### Aim
Retype all material exactly. Pictures stay out of the copy.

### Provided material
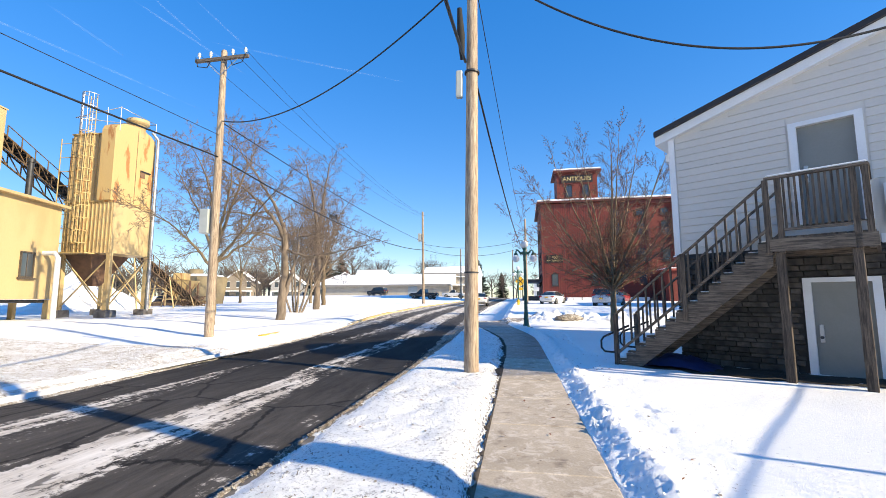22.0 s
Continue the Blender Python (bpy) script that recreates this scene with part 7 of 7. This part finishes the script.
for x in (-0.8, 0.8):
    part("upright", Geo().box(x - 0.06, x + 0.06, -0.06, 0.06, -0.4, 3.0), YELLOW_METAL, yl)
    part("stringer", Geo().tube([(x, -2.0, -0.3), (x, 0.0, 2.4)], 0.06, 5), YELLOW_METAL, yl)
for k in range(7):
    part("step", Geo().box(-0.75, 0.75, -1.95 + k * 0.3, -1.75 + k * 0.3, -0.1 + k * 0.38, -0.07 + k * 0.38), YELLOW_METAL, yl)
for x, y, r_, h_, sd_ in ((-40, 68, 5.5, 3.0, 1), (-48, 74, 7, 4.0, 2)):
    gg = Geo()
    gg.grid(lambda u, v: (r_ * u * math.cos(v), r_ * u * math.sin(v), h_ * (1 - u) ** 1.1 * (1 + 0.4 * noise.noise((u * 4 + sd_, v * 2, sd_))) - 0.3 * u), list(np.linspace(0, 1, 14)), list(np.linspace(0, 2 * math.pi, 33)))
    solo("gravel_mound", gg, SNOW, "snow-covered heap of stone behind the plant", "gravel mound", "gravel mounds", m=pose(x, y, ground_z(x, y)))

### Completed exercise
22.0 s
Continue the Blender Python (bpy) script that recreates this scene with part 7 of 7. This part finishes the script.
for x in (-0.8, 0.8):
    part("upright", Geo().box(x - 0.06, x + 0.06, -0.06, 0.06, -0.4, 3.0), YELLOW_METAL, yl)
    part("stringer", Geo().tube([(x, -2.0, -0.3), (x, 0.0, 2.4)], 0.06, 5), YELLOW_METAL, yl)
for k in range(7):
    part("step", Geo().box(-0.75, 0.75, -1.95 + k * 0.3, -1.75 + k * 0.3, -0.1 + k * 0.38, -0.07 + k * 0.38), YELLOW_METAL, yl)
for x, y, r_, h_, sd_ in ((-40, 68, 5.5, 3.0, 1), (-48, 74, 7, 4.0, 2)):
    gg = Geo()
    gg.grid(lambda u, v: (r_ * u * math.cos(v), r_ * u * math.sin(v), h_ * (1 - u) ** 1.1 * (1 + 0.4 * noise.noise((u * 4 + sd_, v * 2, sd_))) - 0.3 * u), list(np.linspace(0, 1, 14)), list(np.linspace(0, 2 * math.pi, 33)))
    solo("gravel_mound", gg, SNOW, "snow-covered heap of stone behind the plant", "gravel mound", "gravel mounds", m=pose(x, y, ground_z(x, y)))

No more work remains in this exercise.